Wednesday, 8 October 2008
Book of the Month: Girl with Green Eyes (Edna Obrien)
Girl With Green Eyes is the second novel in Edna O’Brien’s celebrated Country Girls trilogy. The first, The Country Girls, appeared in 1960, and announced the arrival of a fresh, exciting voice on the British literary scene. Girl With Green Eyes, originally published as The Lonely Girl, appeared two years later, affirmed that O’Brien was a major talent.
The Girl With Green Eyes traces the lives of Cathleen (who prefers to be called Cait) and her childhood friend, Baba, both young women in their early twenties, who have moved to Dublin from the Irish countryside, and are, in their own ways, trying to get as much away as possible from their sheltered, puritanical Roman Catholic upbringing: they drink, dress up, spend evenings, whenever they can afford, in the dance halls; and, if they have not yet had had affairs in Dublin, it is not because of want of trying. The period is not clearly defined but is most probably the ‘50s. Baba, the daughter of a veterinarian, is the more adventurous of the two, and manages to cadge invitations to exhibitions and do’s. Tall, slim, and not exactly shy, Baba is not short of admirers. Cait, plump and ample-bosomed, is bashful and gauche, and follows Baba to the parties, loitering in the background, wanting to commingle with young men, but not quite having the courage to strike up conversations. However it is Cait who manages to becharm Eugene Gaillard, a filmmaker who is several years older than she, whom she meets at an exhibition. Eugene is non-Catholic and estranged from his American wife who has moved back to the States with their daughter. When an interfering busybody wises up Cait’s alcoholic father about what his daughter has been getting up to, via an anonymous poisonous letter, the father, accompanied by fellow drunkards from the village, arrives at Eugene’s house where Cait has taken to spending nights (although the relationship is not consummated). Bad girl Baba, in the meanwhile, manages to get a bun in the oven by sleeping with a married man. Cait sees Eugene as a great lover, while he sees her for what she is: an immature, insecure and confused girl-woman, who is rebelling against but is also a victim of her rigid upbringing. It is a fundamentally unbalanced romance, which is doomed to fail. When Cait leaves Eugene after one of their contretemps (which are becoming frequent), leaving behind a note that she is leaving for England together with Baba (who has—shock! horror!—had an abortion), inwardly hoping that he would come for her, she—and only she—is in for a surprise and heartache. The novel ends on an elegiac note for the lost love, but also with the hint that the young narrator has matured.
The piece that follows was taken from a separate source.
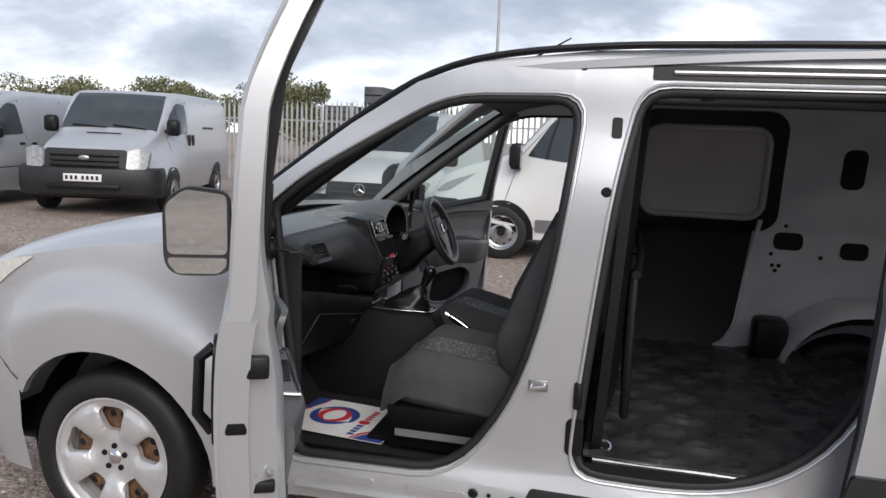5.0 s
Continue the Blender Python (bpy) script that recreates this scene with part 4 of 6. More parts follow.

Given Edna Obrien’s rigid, Catholic upbringing—her family apparently was vehemently against anything to do with literature and O’Brien described her village community as ‘enclosed, fervid, and bigoted’—, the question has been posed repeatedly whether the trilogy is autobiographical. O’Brien has never answered this question directly. In an interview she replied, rather tartly, that the novels were autobiographical insofar she was born and bred in West Ireland, educated at a Convent, and was full of romantic yearnings, coupled with a sense of outrage.
Girl with Green Eyes, together with the other two novels in the trilogy, is rightly regarded as a work of high feminism. Its bold (for the times) themes—young women, raised conventionally, rebelling against their upbringing and exploring their sexuality—coupled with the irreverence displayed towards the traditionally strict, Irish religious customs meant this seminal work was banned in her native Ireland. In some ways, The Girl with green Eyes, indeed the trilogy, is a forerunner of the motif of O’Brien’s later works: women who are victims of harsh, almost cruel, upbringing, and who get entangled with men who let them down in a variety of ways. The difference here is that the young heroine of The Girl with Green Eyes is not resentful despite the rather callous and patronizing ways in which she is treated by her lover and family respectively, perhaps because she has the optimism of youth, or because the disappointments and reversals of life haven’t yet become wearisome and bred cynicism. This innocence and naivety is also conveyed very effectively by the unselfconscious, casual, almost bawdy tone of the narration. The ambiance of the novel is affectionate (without being affected) and effusive (without, at any time, being kitschy), in stark contrast to the rather isolated and dreary existence of Cait and Baba. It is impossible not to warm up to the two leprechauns. You may even shed a tear or two when young Cait suffers the inevitable heartache.
In Writers at Work Edna O’brien wrote: "They used to ban my books, but now when I go there, people are courteous to my face, though rather slanderous behind my back. Then again, Ireland has changed. There are a lot of young people who are irreligious, or less religious. Ironically, they wouldn't be interested in my early books - they would think them gauche." Nothing could be further from truth. The warm, affectionate glow of this delightful novel will continue to enchant readers for decades.